▶ _DATASET EXCERPTS_
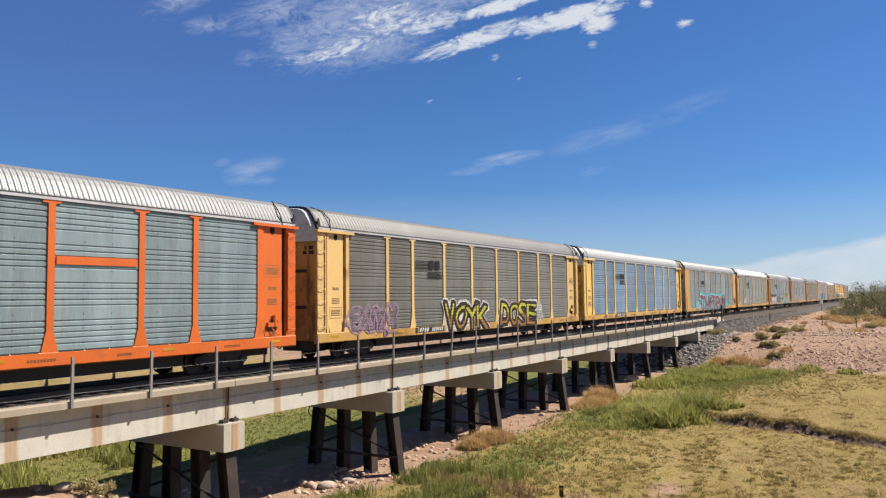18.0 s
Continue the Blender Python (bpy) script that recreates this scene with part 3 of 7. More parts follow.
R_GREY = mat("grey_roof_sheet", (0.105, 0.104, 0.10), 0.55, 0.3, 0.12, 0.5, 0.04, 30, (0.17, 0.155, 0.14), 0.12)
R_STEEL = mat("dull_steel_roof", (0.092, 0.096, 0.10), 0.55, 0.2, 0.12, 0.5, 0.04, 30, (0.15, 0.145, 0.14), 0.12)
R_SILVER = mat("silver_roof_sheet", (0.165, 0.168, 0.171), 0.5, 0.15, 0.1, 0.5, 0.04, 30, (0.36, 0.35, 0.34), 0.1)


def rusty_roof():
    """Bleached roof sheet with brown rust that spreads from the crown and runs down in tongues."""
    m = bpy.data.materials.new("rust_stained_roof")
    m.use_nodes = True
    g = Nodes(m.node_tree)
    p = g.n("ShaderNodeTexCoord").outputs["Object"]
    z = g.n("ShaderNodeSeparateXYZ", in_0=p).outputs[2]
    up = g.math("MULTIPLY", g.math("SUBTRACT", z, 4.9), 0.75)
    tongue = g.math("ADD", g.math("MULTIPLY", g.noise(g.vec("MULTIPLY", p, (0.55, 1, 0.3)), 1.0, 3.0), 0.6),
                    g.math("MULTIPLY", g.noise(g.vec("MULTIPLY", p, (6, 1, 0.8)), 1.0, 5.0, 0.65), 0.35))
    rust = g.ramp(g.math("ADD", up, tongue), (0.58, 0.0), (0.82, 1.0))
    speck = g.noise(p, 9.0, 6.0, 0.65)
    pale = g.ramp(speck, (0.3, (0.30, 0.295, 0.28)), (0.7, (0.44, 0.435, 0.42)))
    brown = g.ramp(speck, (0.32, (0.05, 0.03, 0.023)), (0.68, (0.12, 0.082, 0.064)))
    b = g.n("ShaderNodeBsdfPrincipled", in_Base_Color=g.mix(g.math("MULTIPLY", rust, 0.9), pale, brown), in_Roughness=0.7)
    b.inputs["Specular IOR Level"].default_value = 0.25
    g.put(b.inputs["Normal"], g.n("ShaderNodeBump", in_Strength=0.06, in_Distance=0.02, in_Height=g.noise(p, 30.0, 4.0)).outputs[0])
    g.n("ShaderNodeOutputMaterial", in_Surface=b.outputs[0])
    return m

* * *

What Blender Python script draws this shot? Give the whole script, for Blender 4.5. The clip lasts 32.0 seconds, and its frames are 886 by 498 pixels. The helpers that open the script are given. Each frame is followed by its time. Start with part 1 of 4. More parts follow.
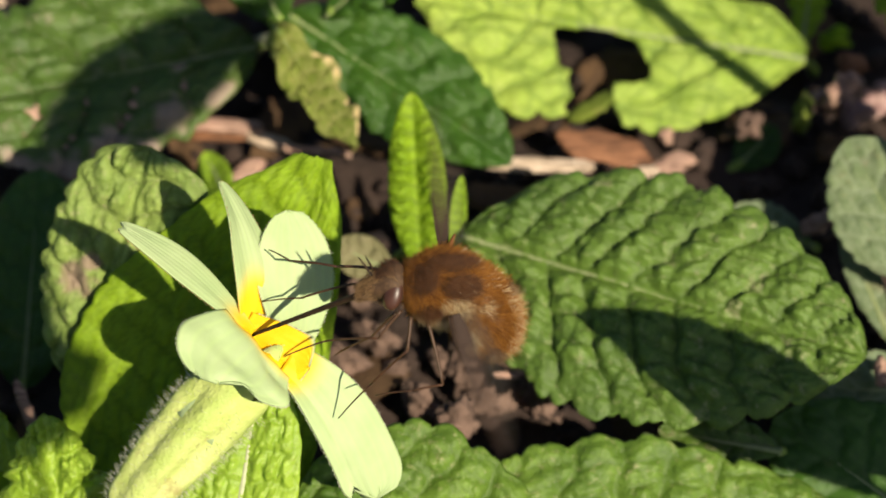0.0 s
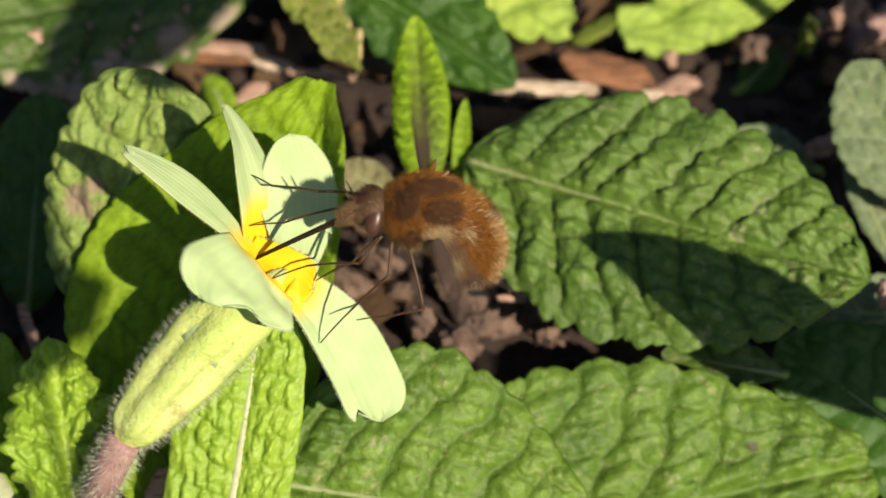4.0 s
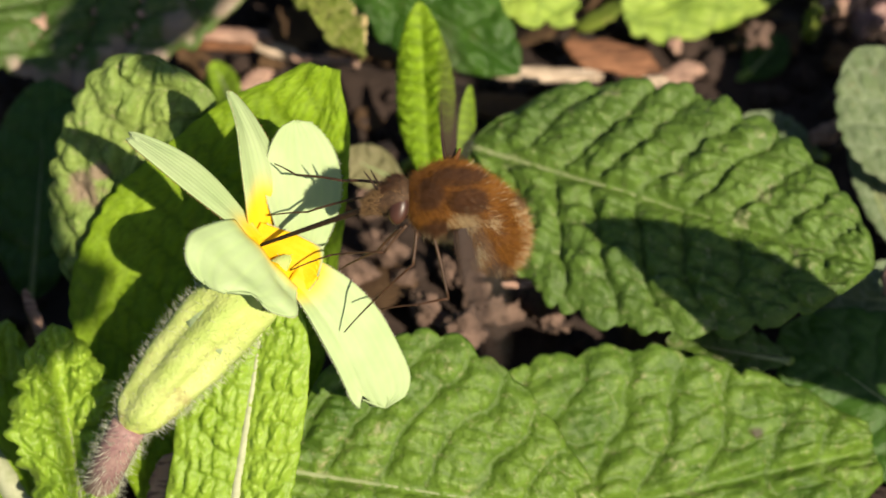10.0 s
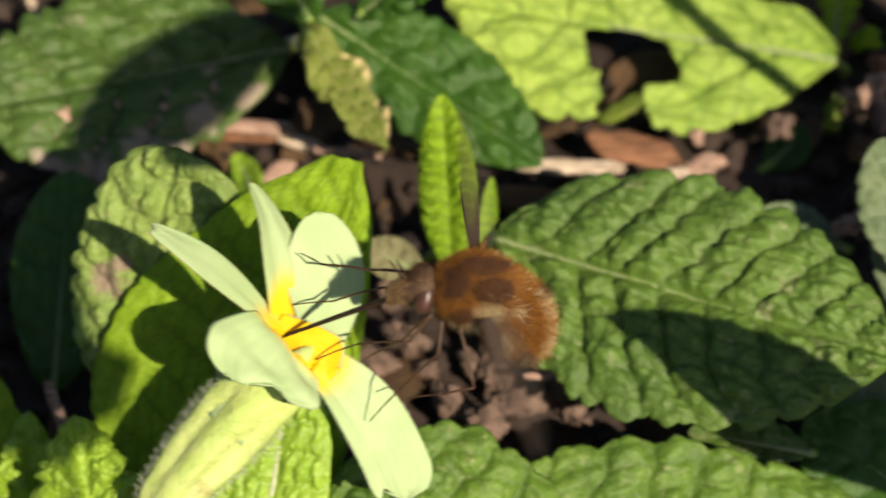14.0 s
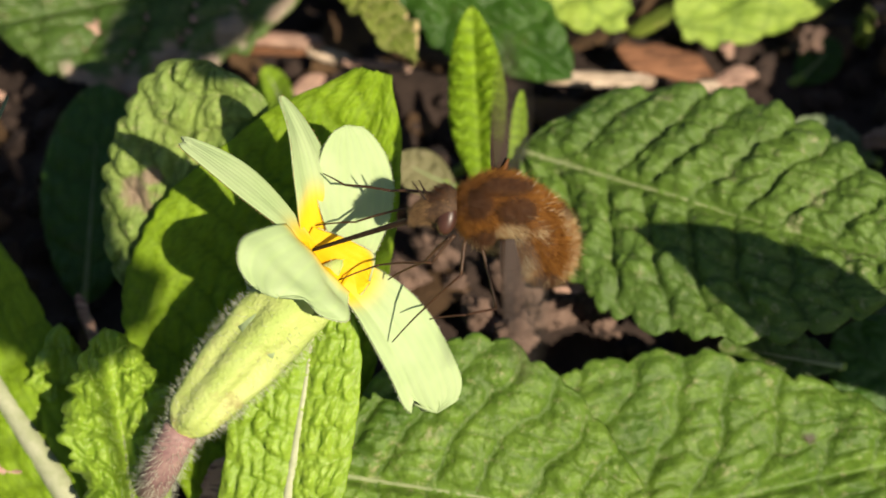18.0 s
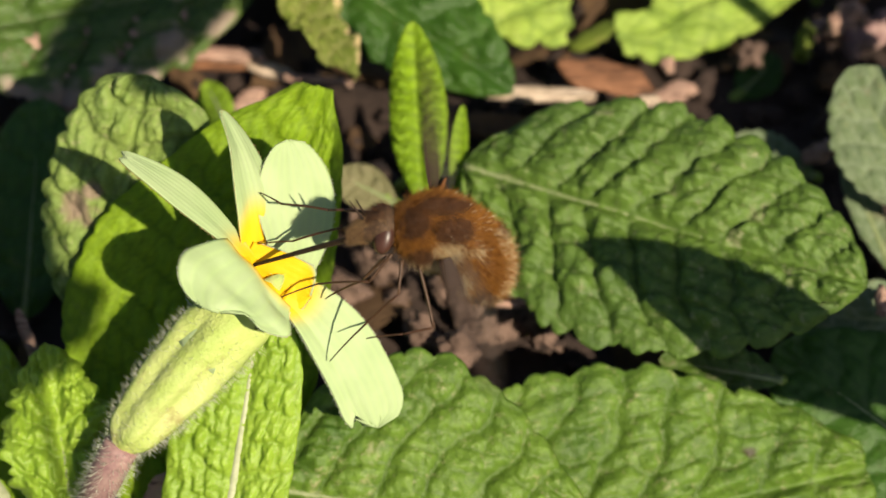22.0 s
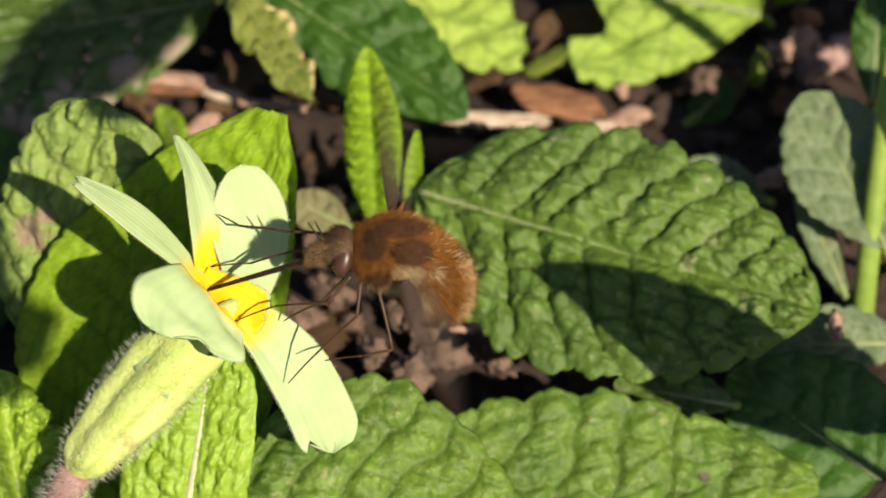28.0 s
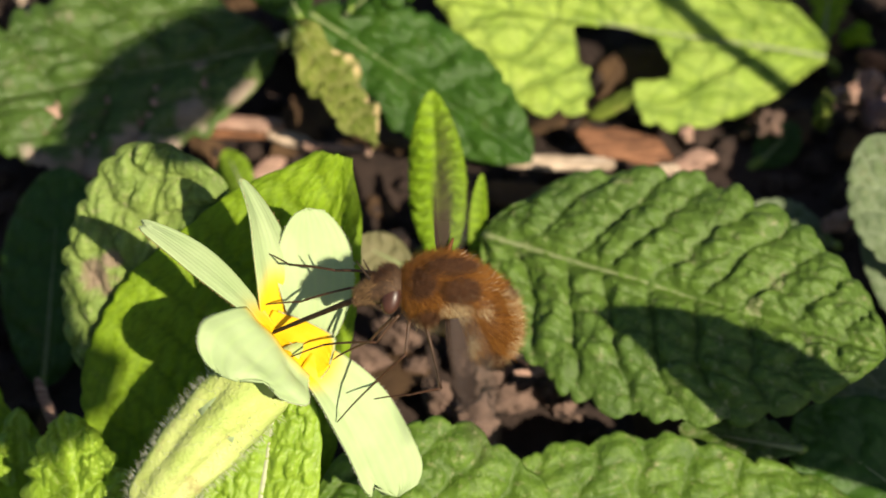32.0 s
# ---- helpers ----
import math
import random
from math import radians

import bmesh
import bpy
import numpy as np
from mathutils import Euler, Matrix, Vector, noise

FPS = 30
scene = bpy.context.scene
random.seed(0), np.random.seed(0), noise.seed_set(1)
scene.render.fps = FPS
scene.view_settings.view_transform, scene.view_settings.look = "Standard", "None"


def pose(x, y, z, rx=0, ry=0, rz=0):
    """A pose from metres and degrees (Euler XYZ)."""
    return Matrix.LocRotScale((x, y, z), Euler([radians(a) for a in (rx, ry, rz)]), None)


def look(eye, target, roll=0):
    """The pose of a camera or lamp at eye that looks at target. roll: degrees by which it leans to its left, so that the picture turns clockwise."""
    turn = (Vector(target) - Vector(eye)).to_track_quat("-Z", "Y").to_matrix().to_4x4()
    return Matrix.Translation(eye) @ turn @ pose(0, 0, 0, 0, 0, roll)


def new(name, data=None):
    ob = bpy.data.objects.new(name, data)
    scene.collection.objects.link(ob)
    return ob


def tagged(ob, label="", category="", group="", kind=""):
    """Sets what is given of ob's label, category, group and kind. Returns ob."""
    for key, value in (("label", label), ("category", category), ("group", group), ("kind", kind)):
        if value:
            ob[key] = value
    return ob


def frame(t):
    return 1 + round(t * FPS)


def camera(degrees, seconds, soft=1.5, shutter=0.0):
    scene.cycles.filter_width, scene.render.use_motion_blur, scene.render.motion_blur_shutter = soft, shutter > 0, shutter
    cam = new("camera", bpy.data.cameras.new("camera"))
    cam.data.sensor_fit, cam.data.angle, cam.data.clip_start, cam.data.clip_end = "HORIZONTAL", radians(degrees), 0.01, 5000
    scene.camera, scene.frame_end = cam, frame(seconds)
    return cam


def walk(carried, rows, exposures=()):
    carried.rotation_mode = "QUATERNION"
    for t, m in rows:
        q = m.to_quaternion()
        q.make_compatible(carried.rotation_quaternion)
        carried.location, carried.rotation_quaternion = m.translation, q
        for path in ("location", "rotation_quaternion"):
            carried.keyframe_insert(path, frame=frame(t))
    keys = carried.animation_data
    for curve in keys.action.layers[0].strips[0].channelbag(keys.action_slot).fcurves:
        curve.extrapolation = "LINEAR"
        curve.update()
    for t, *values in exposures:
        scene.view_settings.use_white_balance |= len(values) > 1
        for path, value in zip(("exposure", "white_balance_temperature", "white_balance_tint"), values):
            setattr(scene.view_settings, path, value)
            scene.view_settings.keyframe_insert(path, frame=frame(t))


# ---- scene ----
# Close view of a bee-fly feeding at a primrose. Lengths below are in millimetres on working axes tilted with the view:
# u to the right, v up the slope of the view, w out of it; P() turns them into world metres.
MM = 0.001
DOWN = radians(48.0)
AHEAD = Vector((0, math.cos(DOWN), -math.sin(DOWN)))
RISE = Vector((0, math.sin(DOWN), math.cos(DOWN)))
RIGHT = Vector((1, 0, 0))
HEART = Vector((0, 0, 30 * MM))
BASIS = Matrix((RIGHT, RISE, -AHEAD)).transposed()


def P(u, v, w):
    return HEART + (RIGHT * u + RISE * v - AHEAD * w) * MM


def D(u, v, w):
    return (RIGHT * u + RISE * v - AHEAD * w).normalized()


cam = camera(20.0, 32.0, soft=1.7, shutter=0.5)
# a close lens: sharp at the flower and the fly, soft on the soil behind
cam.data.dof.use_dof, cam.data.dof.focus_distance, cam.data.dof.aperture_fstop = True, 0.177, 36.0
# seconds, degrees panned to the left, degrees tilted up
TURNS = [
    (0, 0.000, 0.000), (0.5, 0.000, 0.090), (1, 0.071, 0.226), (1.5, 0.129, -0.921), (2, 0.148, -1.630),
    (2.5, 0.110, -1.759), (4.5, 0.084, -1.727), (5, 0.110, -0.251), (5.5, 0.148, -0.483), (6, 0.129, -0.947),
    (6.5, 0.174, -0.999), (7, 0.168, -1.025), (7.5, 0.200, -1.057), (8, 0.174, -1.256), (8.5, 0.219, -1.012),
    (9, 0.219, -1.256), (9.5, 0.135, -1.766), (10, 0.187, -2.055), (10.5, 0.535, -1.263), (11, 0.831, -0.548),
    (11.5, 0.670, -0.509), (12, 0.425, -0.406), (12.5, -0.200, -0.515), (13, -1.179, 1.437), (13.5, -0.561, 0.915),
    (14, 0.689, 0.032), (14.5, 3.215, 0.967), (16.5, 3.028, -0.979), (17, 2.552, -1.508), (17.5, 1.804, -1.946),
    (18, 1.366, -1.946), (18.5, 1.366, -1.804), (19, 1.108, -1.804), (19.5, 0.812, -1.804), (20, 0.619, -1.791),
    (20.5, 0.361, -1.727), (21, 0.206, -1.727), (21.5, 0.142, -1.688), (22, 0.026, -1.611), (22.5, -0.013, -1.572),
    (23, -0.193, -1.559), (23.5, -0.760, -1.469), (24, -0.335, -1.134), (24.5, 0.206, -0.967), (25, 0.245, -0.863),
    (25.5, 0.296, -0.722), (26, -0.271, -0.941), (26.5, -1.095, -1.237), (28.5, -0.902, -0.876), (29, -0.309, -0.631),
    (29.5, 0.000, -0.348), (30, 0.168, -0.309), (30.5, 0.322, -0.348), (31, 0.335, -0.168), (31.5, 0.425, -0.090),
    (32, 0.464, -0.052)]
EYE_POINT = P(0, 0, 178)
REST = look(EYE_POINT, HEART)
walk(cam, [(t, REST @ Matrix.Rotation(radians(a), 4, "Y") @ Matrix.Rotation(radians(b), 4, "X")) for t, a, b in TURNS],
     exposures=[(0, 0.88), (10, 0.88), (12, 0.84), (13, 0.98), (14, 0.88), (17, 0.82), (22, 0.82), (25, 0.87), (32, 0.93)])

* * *

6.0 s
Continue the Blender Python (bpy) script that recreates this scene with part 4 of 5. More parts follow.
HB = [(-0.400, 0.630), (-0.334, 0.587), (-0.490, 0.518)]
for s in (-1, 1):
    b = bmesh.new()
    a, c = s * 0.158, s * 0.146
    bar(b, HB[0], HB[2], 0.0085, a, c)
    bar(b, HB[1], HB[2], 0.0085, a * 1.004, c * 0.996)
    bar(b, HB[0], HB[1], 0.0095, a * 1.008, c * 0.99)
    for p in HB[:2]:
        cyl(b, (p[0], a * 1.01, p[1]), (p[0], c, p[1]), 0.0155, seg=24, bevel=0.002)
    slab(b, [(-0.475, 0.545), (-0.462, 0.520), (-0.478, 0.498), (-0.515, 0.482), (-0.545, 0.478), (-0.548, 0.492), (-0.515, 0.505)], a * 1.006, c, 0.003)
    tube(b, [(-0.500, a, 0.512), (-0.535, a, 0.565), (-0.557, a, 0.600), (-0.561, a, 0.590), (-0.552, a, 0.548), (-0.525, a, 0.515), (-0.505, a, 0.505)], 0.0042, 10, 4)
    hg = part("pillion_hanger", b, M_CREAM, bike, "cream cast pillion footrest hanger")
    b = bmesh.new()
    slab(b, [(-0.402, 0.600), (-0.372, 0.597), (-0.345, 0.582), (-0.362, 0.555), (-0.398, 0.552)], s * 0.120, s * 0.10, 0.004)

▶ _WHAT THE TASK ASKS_
Your task is to give again the lines from the one containing "import math" to the one containing "of a camera", both lines included, exactly and without anything added.

▶ _EXERCISE ANSWER_
import math
import random
from math import radians

import bmesh
import bpy
import numpy as np
from mathutils import Euler, Matrix, Vector, noise

FPS = 30
scene = bpy.context.scene
random.seed(0), np.random.seed(0), noise.seed_set(1)
scene.render.fps = FPS
scene.view_settings.view_transform, scene.view_settings.look = "Standard", "None"


def pose(x, y, z, rx=0, ry=0, rz=0):
    """A pose from metres and degrees (Euler XYZ)."""
    return Matrix.LocRotScale((x, y, z), Euler([radians(a) for a in (rx, ry, rz)]), None)


def look(eye, target, roll=0):
    """The pose of a camera or lamp at eye that looks at target. roll: degrees by which it leans to its left, so that the picture turns clockwise."""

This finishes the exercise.